:: Provided data
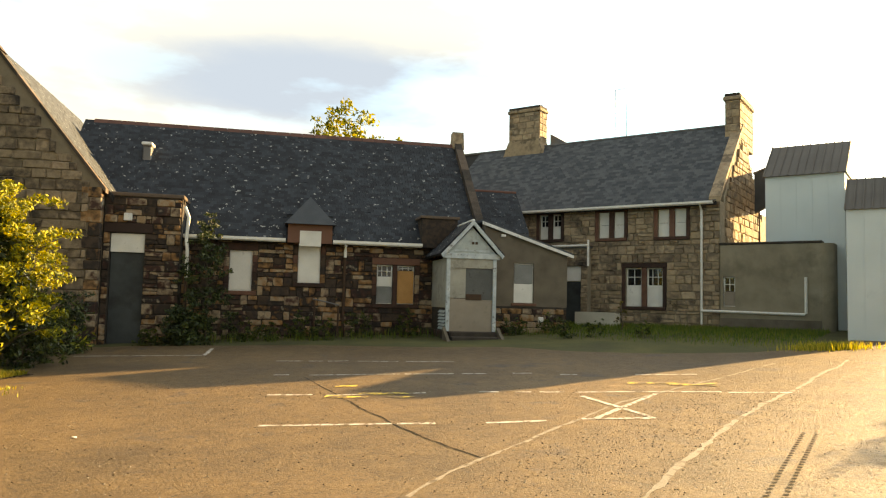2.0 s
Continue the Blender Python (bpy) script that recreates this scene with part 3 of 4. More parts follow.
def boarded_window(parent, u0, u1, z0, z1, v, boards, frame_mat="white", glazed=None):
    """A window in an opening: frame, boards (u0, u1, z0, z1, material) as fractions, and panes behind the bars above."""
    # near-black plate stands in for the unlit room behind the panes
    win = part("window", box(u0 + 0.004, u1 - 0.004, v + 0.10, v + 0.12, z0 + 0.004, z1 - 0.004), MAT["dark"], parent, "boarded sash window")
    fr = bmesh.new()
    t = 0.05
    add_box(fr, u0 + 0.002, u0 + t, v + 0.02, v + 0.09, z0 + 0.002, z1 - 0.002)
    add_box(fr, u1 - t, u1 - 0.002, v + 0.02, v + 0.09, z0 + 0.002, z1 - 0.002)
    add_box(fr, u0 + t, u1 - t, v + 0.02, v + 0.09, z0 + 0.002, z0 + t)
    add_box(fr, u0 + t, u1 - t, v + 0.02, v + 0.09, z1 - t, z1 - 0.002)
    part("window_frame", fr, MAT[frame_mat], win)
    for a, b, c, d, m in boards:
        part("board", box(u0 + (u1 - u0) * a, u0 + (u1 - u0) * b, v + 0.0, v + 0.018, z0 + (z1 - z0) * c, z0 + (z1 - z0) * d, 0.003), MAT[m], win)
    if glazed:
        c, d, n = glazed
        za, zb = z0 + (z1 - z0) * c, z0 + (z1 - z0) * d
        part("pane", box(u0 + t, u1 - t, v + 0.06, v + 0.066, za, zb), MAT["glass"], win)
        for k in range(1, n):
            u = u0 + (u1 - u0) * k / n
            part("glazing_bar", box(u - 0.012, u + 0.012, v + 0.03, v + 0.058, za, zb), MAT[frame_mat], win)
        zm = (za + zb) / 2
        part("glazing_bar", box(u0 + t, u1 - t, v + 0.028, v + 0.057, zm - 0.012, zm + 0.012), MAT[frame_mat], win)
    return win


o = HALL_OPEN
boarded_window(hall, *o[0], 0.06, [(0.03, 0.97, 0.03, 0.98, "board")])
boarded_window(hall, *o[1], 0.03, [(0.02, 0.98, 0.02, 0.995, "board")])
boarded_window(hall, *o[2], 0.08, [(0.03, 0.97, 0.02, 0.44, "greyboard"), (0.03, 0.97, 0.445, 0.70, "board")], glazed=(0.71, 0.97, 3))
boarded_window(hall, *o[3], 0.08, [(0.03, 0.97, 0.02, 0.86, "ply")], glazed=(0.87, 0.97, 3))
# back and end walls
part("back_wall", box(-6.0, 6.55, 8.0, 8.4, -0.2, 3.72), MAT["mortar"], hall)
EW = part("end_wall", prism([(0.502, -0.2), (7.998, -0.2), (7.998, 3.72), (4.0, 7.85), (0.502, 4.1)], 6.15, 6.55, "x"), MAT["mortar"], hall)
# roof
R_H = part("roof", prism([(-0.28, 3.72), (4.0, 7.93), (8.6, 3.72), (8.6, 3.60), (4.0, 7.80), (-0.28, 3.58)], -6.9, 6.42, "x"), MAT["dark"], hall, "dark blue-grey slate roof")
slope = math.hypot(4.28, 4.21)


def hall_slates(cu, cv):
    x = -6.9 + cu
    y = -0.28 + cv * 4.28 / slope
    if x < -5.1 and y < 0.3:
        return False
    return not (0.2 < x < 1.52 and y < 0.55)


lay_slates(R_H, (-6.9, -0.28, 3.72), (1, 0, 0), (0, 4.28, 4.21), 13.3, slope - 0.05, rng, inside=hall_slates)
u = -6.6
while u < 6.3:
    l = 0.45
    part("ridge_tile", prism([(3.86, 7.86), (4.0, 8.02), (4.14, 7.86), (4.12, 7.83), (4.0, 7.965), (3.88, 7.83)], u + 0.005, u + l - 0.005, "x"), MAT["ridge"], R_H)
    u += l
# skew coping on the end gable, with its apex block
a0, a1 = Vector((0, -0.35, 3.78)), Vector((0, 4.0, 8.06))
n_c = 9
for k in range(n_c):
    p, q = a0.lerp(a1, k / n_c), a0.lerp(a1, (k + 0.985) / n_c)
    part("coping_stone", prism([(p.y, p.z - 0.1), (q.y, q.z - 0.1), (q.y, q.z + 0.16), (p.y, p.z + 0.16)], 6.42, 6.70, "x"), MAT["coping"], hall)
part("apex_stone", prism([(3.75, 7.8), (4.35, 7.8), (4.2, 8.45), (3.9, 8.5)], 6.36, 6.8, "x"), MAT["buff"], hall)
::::
> [What is being asked]
Copy out each line exactly, without the pictures.

> [Solution to this problem]
2.0 s
Continue the Blender Python (bpy) script that recreates this scene with part 3 of 4. More parts follow.
def boarded_window(parent, u0, u1, z0, z1, v, boards, frame_mat="white", glazed=None):
    """A window in an opening: frame, boards (u0, u1, z0, z1, material) as fractions, and panes behind the bars above."""
    # near-black plate stands in for the unlit room behind the panes
    win = part("window", box(u0 + 0.004, u1 - 0.004, v + 0.10, v + 0.12, z0 + 0.004, z1 - 0.004), MAT["dark"], parent, "boarded sash window")
    fr = bmesh.new()
    t = 0.05
    add_box(fr, u0 + 0.002, u0 + t, v + 0.02, v + 0.09, z0 + 0.002, z1 - 0.002)
    add_box(fr, u1 - t, u1 - 0.002, v + 0.02, v + 0.09, z0 + 0.002, z1 - 0.002)
    add_box(fr, u0 + t, u1 - t, v + 0.02, v + 0.09, z0 + 0.002, z0 + t)
    add_box(fr, u0 + t, u1 - t, v + 0.02, v + 0.09, z1 - t, z1 - 0.002)
    part("window_frame", fr, MAT[frame_mat], win)
    for a, b, c, d, m in boards:
        part("board", box(u0 + (u1 - u0) * a, u0 + (u1 - u0) * b, v + 0.0, v + 0.018, z0 + (z1 - z0) * c, z0 + (z1 - z0) * d, 0.003), MAT[m], win)
    if glazed:
        c, d, n = glazed
        za, zb = z0 + (z1 - z0) * c, z0 + (z1 - z0) * d
        part("pane", box(u0 + t, u1 - t, v + 0.06, v + 0.066, za, zb), MAT["glass"], win)
        for k in range(1, n):
            u = u0 + (u1 - u0) * k / n
            part("glazing_bar", box(u - 0.012, u + 0.012, v + 0.03, v + 0.058, za, zb), MAT[frame_mat], win)
        zm = (za + zb) / 2
        part("glazing_bar", box(u0 + t, u1 - t, v + 0.028, v + 0.057, zm - 0.012, zm + 0.012), MAT[frame_mat], win)
    return win


o = HALL_OPEN
boarded_window(hall, *o[0], 0.06, [(0.03, 0.97, 0.03, 0.98, "board")])
boarded_window(hall, *o[1], 0.03, [(0.02, 0.98, 0.02, 0.995, "board")])
boarded_window(hall, *o[2], 0.08, [(0.03, 0.97, 0.02, 0.44, "greyboard"), (0.03, 0.97, 0.445, 0.70, "board")], glazed=(0.71, 0.97, 3))
boarded_window(hall, *o[3], 0.08, [(0.03, 0.97, 0.02, 0.86, "ply")], glazed=(0.87, 0.97, 3))
# back and end walls
part("back_wall", box(-6.0, 6.55, 8.0, 8.4, -0.2, 3.72), MAT["mortar"], hall)
EW = part("end_wall", prism([(0.502, -0.2), (7.998, -0.2), (7.998, 3.72), (4.0, 7.85), (0.502, 4.1)], 6.15, 6.55, "x"), MAT["mortar"], hall)
# roof
R_H = part("roof", prism([(-0.28, 3.72), (4.0, 7.93), (8.6, 3.72), (8.6, 3.60), (4.0, 7.80), (-0.28, 3.58)], -6.9, 6.42, "x"), MAT["dark"], hall, "dark blue-grey slate roof")
slope = math.hypot(4.28, 4.21)


def hall_slates(cu, cv):
    x = -6.9 + cu
    y = -0.28 + cv * 4.28 / slope
    if x < -5.1 and y < 0.3:
        return False
    return not (0.2 < x < 1.52 and y < 0.55)


lay_slates(R_H, (-6.9, -0.28, 3.72), (1, 0, 0), (0, 4.28, 4.21), 13.3, slope - 0.05, rng, inside=hall_slates)
u = -6.6
while u < 6.3:
    l = 0.45
    part("ridge_tile", prism([(3.86, 7.86), (4.0, 8.02), (4.14, 7.86), (4.12, 7.83), (4.0, 7.965), (3.88, 7.83)], u + 0.005, u + l - 0.005, "x"), MAT["ridge"], R_H)
    u += l
# skew coping on the end gable, with its apex block
a0, a1 = Vector((0, -0.35, 3.78)), Vector((0, 4.0, 8.06))
n_c = 9
for k in range(n_c):
    p, q = a0.lerp(a1, k / n_c), a0.lerp(a1, (k + 0.985) / n_c)
    part("coping_stone", prism([(p.y, p.z - 0.1), (q.y, q.z - 0.1), (q.y, q.z + 0.16), (p.y, p.z + 0.16)], 6.42, 6.70, "x"), MAT["coping"], hall)
part("apex_stone", prism([(3.75, 7.8), (4.35, 7.8), (4.2, 8.45), (3.9, 8.5)], 6.36, 6.8, "x"), MAT["buff"], hall)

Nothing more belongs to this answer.